The next dichotomy we’ll be looking at in our series on personality typing is the sensing versus intuition continuum. What we’re dealing with here, in a nutshell, is determining how an individual prefers to gather and interpret information.
Folks who prefer intuition like theories and abstractions, like information that can be associated with other information to form patterns. They rely on their gut feeling more, because they know that the subconscious makes associations between seemingly disparate information that they may not be aware of. These folks tend to be big picture thinkers, who either can’t or won’t focus on details.
Sensors, on the other hand, prefer to gather facts that are tangible and demonstrative, that can be understood with the five senses. They mistrust intuition, or at least wish to have hunches backed up by data and fact. In contrast to intuitives, these people are very detail-oriented and are definitely the ones you want doing your taxes or putting together your seat belt in the car assembly plant.

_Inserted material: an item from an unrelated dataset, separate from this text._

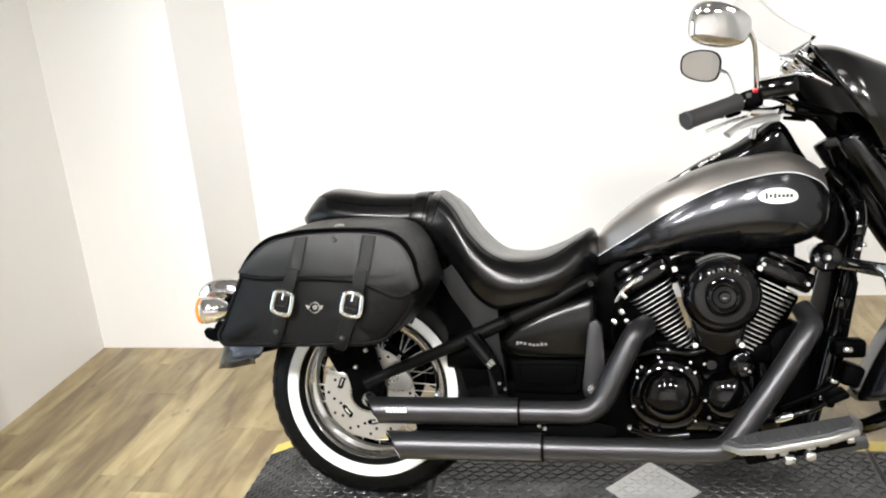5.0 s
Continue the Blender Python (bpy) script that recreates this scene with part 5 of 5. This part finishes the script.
fb, fb2 = both("floorboard", board, BOARD, bike, "ribbed alloy floorboard")
for ob, s in ((fb, -1), (fb2, 1)):
    o = [(-0.132, -0.288), (-0.108, -0.334), (-0.056, -0.360), (0.076, -0.360), (0.130, -0.343), (0.146, -0.307), (0.146, -0.266), (-0.114, -0.266)]
    bm = bmesh.new()
    lo, hi = [bm.verts.new((x, -s * y, 0.010)) for x, y in o], [bm.verts.new((x * 0.985, -s * y, 0.0165)) for x, y in o]
    bm.faces.new(hi)
    for i in range(len(o)):
        bm.faces.new((lo[i], lo[(i + 1) % len(o)], hi[(i + 1) % len(o)], hi[i]))
    bmesh.ops.transform(bm, matrix=TF, verts=bm.verts)
    part("rubber_pad", bm, BOARDMAT, ob, "dark rubber foot pad", smooth=False)
    for i in range(11):
        bm = box((0.006, 0.070, 0.003), (-0.094 + i * 0.0215, s * 0.312, 0.0172), 0.001, 1)
        bmesh.ops.transform(bm, matrix=TF, verts=bm.verts)
        part("pad_rib", bm, BOARDMAT, ob)
    bm = box((0.24, 0.09, 0.026), (0.01, s * 0.300, -0.018), 0.006, 2)
    bmesh.ops.transform(bm, matrix=TF, verts=bm.verts)
    part("underframe", bm, BLACK, ob)
    bm = box((0.09, 0.06, 0.035), (0.112, s * 0.31, -0.026), 0.008, 2)
    bmesh.ops.transform(bm, matrix=TF, verts=bm.verts)
    part("board_bracket", bm, STEEL, ob)
    random.seed(5)
    for i in range(8):
        bm = box((random.uniform(0.010, 0.022), 0.012, random.uniform(0.008, 0.016)), (-0.085 + i * 0.029, s * 0.350, -0.011), 0.003, 2)
        bmesh.ops.transform(bm, matrix=TF, verts=bm.verts)
        part("edge_lug", bm, BOARD if i % 3 else BLACK, ob)
for x, z in ((0.218, 0.235), (0.262, 0.245)):
    part("board_tab", box((0.022, 0.02, 0.018), (x, -0.355, z), 0.003, 2), ALLOY, bike)

# -- front frame, radiator, engine guard
both("down_tube", lambda: tube([(0.385, -0.045, 0.88), (0.437, -0.085, 0.790), (0.415, -0.100, 0.640), (0.378, -0.105, 0.480), (0.334, -0.110, 0.300), (0.290, -0.110, 0.200), (0.150, -0.110, 0.170), (-0.25, -0.115, 0.185)], 0.0180, 5, 16), GLOSS, bike, "gloss black frame tube")
rad = part("radiator", box((0.035, 0.170, 0.330), (0.395, 0, 0.460), 0.008, 2, None, Matrix.Rotation(radians(10), 4, "Y")), BLACK, bike)
part("radiator_shroud", box((0.035, 0.02, 0.33), (0.392, -0.092, 0.450), 0.008, 3, None, Matrix.Rotation(radians(10), 4, "Y")), BLACK, rad)
hr = part("horn", lathe([(0, 0.010), (0.012, 0.010), (0.016, 0.004), (0.030, 0.007), (0.036, 0.0), (0.036, -0.02), (0.022, -0.038)], (0.350, -0.140, 0.672), (0, -1, 0), 28), GLOSS, bike, "round black horn")
bolt("horn_nut", (0.352, -0.150, 0.672), hr, 0.007, 0.004, ALLOY)
part("rectifier", box((0.075, 0.05, 0.045), (0.395, -0.155, 0.452), 0.010, 3), BLACK, bike)
part("connector", box((0.020, 0.012, 0.012), (0.388, -0.182, 0.452), 0.003, 2), ALLOY, bike)
part("connector_block", box((0.05, 0.06, 0.055), (0.402, -0.150, 0.385), 0.012, 3, None, Matrix.Rotation(radians(20), 4, "Y")), BLACK, bike)
part("neck_gusset", slab([(0.330, 0.730), (0.385, 0.840), (0.440, 0.850), (0.440, 0.740), (0.400, 0.690)], -0.045, 0.045, 0.01, 2), BLACK, bike)
for s in (-1, 1):
    g = part("engine_guard", tube([(0.392, s * 0.12, 0.655), (0.418, s * 0.27, 0.656), (0.436, s * 0.310, 0.650), (0.445, s * 0.325, 0.605), (0.446, s * 0.330, 0.548), (0.460, s * 0.335, 0.512), (0.480, s * 0.340, 0.488), (0.488, s * 0.335, 0.425), (0.474, s * 0.325, 0.358), (0.452, s * 0.30, 0.328), (0.415, s * 0.24, 0.285), (0.360, s * 0.14, 0.235)], 0.0162, 6, 16), GUARD, bike, "chrome engine guard bar")
    part("guard_sleeve", tube([(0.445, s * 0.328, 0.566), (0.447, s * 0.331, 0.545), (0.460, s * 0.336, 0.514), (0.470, s * 0.339, 0.500)], 0.0190, 4, 16), GLOSS, g)
    part("guard_sleeve", tube([(0.466, s * 0.317, 0.346), (0.450, s * 0.298, 0.326), (0.415, s * 0.24, 0.285), (0.362, s * 0.142, 0.236)], 0.0182, 4, 16), GLOSS, g)

# ---- floor boards ----
structure("floor", panel(LEFT - 0.1, RIGHT + 0.6, FRONT - 0.1, BACK + 0.1, FLOOR - 0.14, FLOOR - 0.006), SUBFLOOR, "pale oak wood-look plank floor", "floor")
floor_ob = bpy.data.objects["floor"]
random.seed(11)
PW, PL = 0.152, 1.22
plank = None
x = LEFT - 0.05
while x < RIGHT + 0.45:
    y = FRONT - random.uniform(0, PL)
    while y < BACK + 0.05:
        lo, hi = max(y, FRONT - 0.08), min(y + PL, BACK + 0.08)
        at = pose(x + PW / 2, (lo + hi) / 2, FLOOR - 0.0045 + random.uniform(-0.0004, 0.0004)) @ Matrix.Diagonal((1, max(hi - lo, 0.05) / PL, 1, 1))
        if plank is None:
            plank = part("plank", box((PW - 0.0005, PL - 0.0005, 0.009), (0, 0, 0), 0.0006, 1), WOOD, floor_ob, smooth=False)
            plank.matrix_basis = at
        else:
            again(plank, at, floor_ob)
        y += PL
    x += PW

So, now that we know that, how can we all learn to get along? What can someone with a preference for sensing do to try to pass themselves off as an intuitive?
The key is to be willing to make a decision based on your gut. Learn to be comfortable when an intuitive says that they did something because they felt like it was the right thing to do. It may be difficult or impossible for an intuitive to explain what the process was that they used to arrive at a decision, because it often just appears.
However, if you’re willing to invest the time, you can discuss the issue with them, trying to cover conceivably related issues, times where this may have happened before, etc. in order to come to a round-about understanding of what went on below the surface.
Conversely, how does an intuitve learn to speak “sensing”?
Make yourself stop and look at the data. Ask a sensor why they made the decision that they made, and what the process was that they went through in order to arrive at that conclusion. Learn that it’s okay to gather information to support a decision, and many times it’s better to gather more information than you think you need.
Like everything else in life, there are positives and negatives of either method. If you’re an intuitive, what do you need to beware of?
Your biggest challenge (and I’m talking to myself here, as an intuitive) is running off half-cocked, or making snap decisions based on a feeling. Although an intuitive decision can be right, they’re not always right. A key phrase to remember is “Don’t trust your gut unless you have to”.
Sensors, on the other hand, need to be aware of analysis paralysis. Death by data occurs when you prolong gathering of information in order to not make a decision at all. If you have fear of a situation, a natural tendency is to keep looking and looking for more data in the hopes that the situation will sort itself out.
This rarely happens. If your data becomes repetitive, that means that it’s time to make a decision. Right or wrong, learn to live with it.
Again, as in everything else in life, the key is moderation. A tendency one way or the other is natural, but you should always incorporate some of the other style into your decision making process. I think most everyone does this anyway, but some of us (especially when stressed) tend to become more extreme in our tendencies. It’s important to keep this in mind when things get tense, since these situations are typically the ones where we can least afford to make a decision without utilizing all the data available to us.